Antara Bendera dan Arogansi Sebuah Partai




Oleh Amma Faiq



Kasus pembakaran bendera kembali terjadi. Kali ini menimpa salah satu partai politik bernama PDI Perjuangan. Dalam aksi damai PA 212 yang digelar di depan gedung MPR/DPR pada rabu 24 Juni 2020 lalu, masyarakat yang didominasi umat Islam menolak RUU HIP yang sangat membahayakan Islam dan kaum muslimin. Entah apa penyebabnya, tiba-tiba insiden pembakaran bendera partai kepala banteng itu terjadi.

Sontak hal ini membuat para elit partai tersebut geram atas pembakaran yang terjadi. Sekretaris Jenderal PDIP Hasto Kristiyanto menyatakan akan menyeret aksi pembakaran bendera partai ke jalur hukum (m.cnnindonesia.com/26/06/2020). Namun, Ketua Persaudaraan (PA) 212 Slamet Maarif mengatakan agar kader dan pengurus PDIP tak berlebihan dalam menanggapi pembakaran bendera tersebut (m.tribunnews.com/26/06/2020). Sebaliknya Slamet juga meminta kepada kepolisian harus melakukan upaya hukum terhadap pihak yang menjadi inisiator RUU HIP yang berbau komunis dan meresahkan masyarakat (vivanews.com/26/06/2020).

Tindakan berlebihan terhadap bendera partai menunjukkan besarnya arogansi dan ambisi partai dalam meraih kekuasaan. Mereka hendak menunjukkan bahwa mereka adalah partai yang berkuasa dan memiliki pengaruh kuat terhadap negeri ini. Padahal hal yang lebih utama dalam kasus ini adalah menghentikan rencana pembahasan RUU HIP yang penuh dengan kecacatan dan bahaya bagi negeri khususnya bagi slam dan kaum muslimin.

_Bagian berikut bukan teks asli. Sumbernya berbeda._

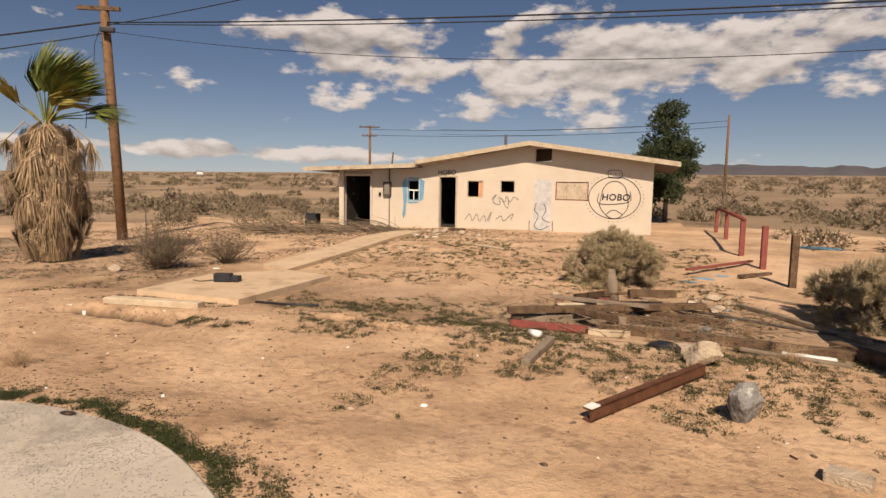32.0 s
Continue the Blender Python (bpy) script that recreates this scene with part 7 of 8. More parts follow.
tp = Vector((PX + 0.5, PY, ground_z(PX, PY)))
far = Vector(place(97.2, 84)) + Vector((0, 0, 8.6))
cable("thick black overhead cable", tp + Vector((0, 0, 7.0)), (far.x, far.y, 9.0), 1.2, 0.03)
cable("thin black overhead cable", tp + Vector((0, 0, 6.65)), (far.x, far.y + 0.6, 8.7), 1.7, 0.02)
cable("thick black overhead cable", tp + Vector((0, 0, 7.0)), (-20.4, -5.7, 5.33), 0.3, 0.022)
cable("black cable strung high overhead", tp + Vector((0, 0, 6.95)), (-20.4, -5.5, 5.28), 0.4, 0.016)
cable("slack thin dark cable strung overhead", tp + Vector((0, 0, 6.75)), (-20.4, -5.4, 5.28), 1.25, 0.009)
cable("thin dark cable strung high overhead", tp + Vector((0, 0, 6.9)), (-19.3, -0.2, 9.2), 0.9, 0.014)
cable("thin dark cable strung between far poles", Vector(place(97.2, 84)) + Vector((0, 0, 9.2)), Vector(place(93.9, 125)) + Vector((0, 0, 9.2)), 1.4, 0.03)
for z0, s in ((6.2, 0.5), (5.6, 0.5)):
    cable("thin dark cable strung between far poles", Vector(place(-173.6, 70)) + Vector((0, 0, z0 + 1.8)), Vector(place(-200, 75)) + Vector((0, 0, z0 + 2)), s, 0.02)
    cable("thin dark cable strung between far poles", Vector(place(-173.6, 70)) + Vector((0, 0, z0 + 1.8)), Vector(place(153.2, 62)) + Vector((0, 0, z0 + 1)), s, 0.02)

# water tower
TX, TY = 12.0, 108.0
TZ = ground_z(TX, TY)
tower = empty("water_tower", "rust-streaked water tank on a tall lattice steel tower", "water tower", (TX, TY, TZ))


def build_tower():
    leg_h, half0, half1 = 10.95 - TZ, 2.3, 1.75
    for sx in (-1, 1):
        for sy in (-1, 1):
            tube("leg", [(sx * half0, sy * half0, 0), (sx * half1, sy * half1, leg_h)], 0.14, M_STEEL, tower, 6)
    levels = 6
    for k in range(levels):
        z0, z1 = leg_h * k / levels, leg_h * (k + 1) / levels
        h0, h1 = half0 + (half1 - half0) * k / levels, half0 + (half1 - half0) * (k + 1) / levels
        for a, b in (((-1, -1), (1, -1)), ((1, -1), (1, 1)), ((1, 1), (-1, 1)), ((-1, 1), (-1, -1))):
            tube("brace", [(a[0] * h0, a[1] * h0, z0), (b[0] * h1, b[1] * h1, z1)], 0.05, M_STEEL, tower, 4)
            tube("brace", [(b[0] * h0, b[1] * h0, z0), (a[0] * h1, a[1] * h1, z1)], 0.05, M_STEEL, tower, 4)
            tube("girt", [(a[0] * h1, a[1] * h1, z1), (b[0] * h1, b[1] * h1, z1)], 0.07, M_STEEL, tower, 4)
    tube("riser", [(0, 0, 0), (0, 0, leg_h)], 0.28, M_STEEL, tower, 8)
    part("platform", box_bm(5.2, 5.2, 0.25, (0, 0, leg_h)), M_STEEL, tower)
    n = 40
    prof = [(2.5, leg_h + 0.25), (2.55, leg_h + 0.3), (2.52, leg_h + 5.95), (2.56, leg_h + 6.05), (2.3, leg_h + 6.3), (0, leg_h + 6.5)]
    vs, fs = [], []
    for i in range(n):
        a = 2 * math.pi * i / n
        for r, z in prof:
            vs.append((r * math.cos(a), r * math.sin(a), z))
    m = len(prof)
    for i in range(n):
        k = (i + 1) % n
        for j in range(m - 1):
            fs.append((i * m + j, k * m + j, k * m + j + 1, i * m + j + 1))
    mesh("tank", vs, fs, M_TANK, tower, "round tank with brown rust streaks", True)
    rng = random.Random(4)
    for k in range(18):
        a = rng.uniform(0, 2 * math.pi)
        w, l = rng.uniform(0.12, 0.35), rng.uniform(1.5, 5.0)
        pts = [(2.54 * math.cos(a + f * w), 2.54 * math.sin(a + f * w), z) for f, z in ((-0.5, leg_h + 5.95), (0.5, leg_h + 5.95), (0.12, leg_h + 5.95 - l), (-0.12, leg_h + 5.95 - l))]
        mesh("rust_streak", pts, [(0, 1, 2, 3)], M_RUST, tower)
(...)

Kehebohan yang dibuat oleh partai politik yang tidak berlandaskan iman ini hanya akan membuat masyarakat semakin jauh dari permasalahan yang menimpa negeri. Bahkan dalam salah satu aksi demo protes pembakaran bendera PDIP, demonstran tak segan menunjukkan kebenciannya kepada salah satu ormas Islam dan ajaran Islam. Hal ini ditunjukkan dari poster-poster yang mereka bawa.

Aksi yang dilakukan oleh DPC PDIP Jakarta Timur dengan menggelar longmarch menuju Polres Jakarta Timur pada kamis (25/6/2020) tak segan-segan menyamakan ormas HTI dengan PKI dan menghina Khilafah. 'Saya bukan HTI', 'Saya bukan PKI', 'Go to hell Khilafah' adalah beberapa tulisan yang nampak terlihat jelas diberbagai media sosial.

Hal ini sungguh tak dapat diterima secara logika. PKI yang berideologi komunisme harus disejajarkan dengan HTI yang merupakan kaum muslimin dan berideologi Islam. Termasuk Khilafah sebagai negara penerap syariat Islam justru dianggap sebagai hal yang harus dibuang. Padahal sudah jelas bahwa menerapkan syariat Islam adalah sebuah kewajiban bagi umat Islam. 

Keberadaan Khilafah adalah sebuah keniscayaan dan merupakan wujud akan ketaatan kepada Allah SWT. Khilafah yang berdiri berlandaskan ideologi Islam akan mampu menyelesaikan segala permasalahan hidup manusia. Sebab Islam diturunkan dengan seperangkat aturan untuk membawa kententraman, kedamaian dan keberkahan dalam hidup manusia.

Will Durant seorang sejarawan barat bersama istrinya Ariel Durant menulis sebuah buku berjudul Story of Civilitization dan mengatakan, "Para Khalifah telah memberikan keamanan kepada manusia hingga batas yang luar biasa besarnya bagi kehidupan dan kerja keras mereka. Para Khalifah itu juga telah menyediakan berbagai peluang untuk siapapun yang memerlukan dan memberikan kesejahteraan selama berabad-abad dalam wilayah yang sangat luas. Fenomena seperti itu belum pernah tercatat (dalam sejarah) setelah zaman mereka".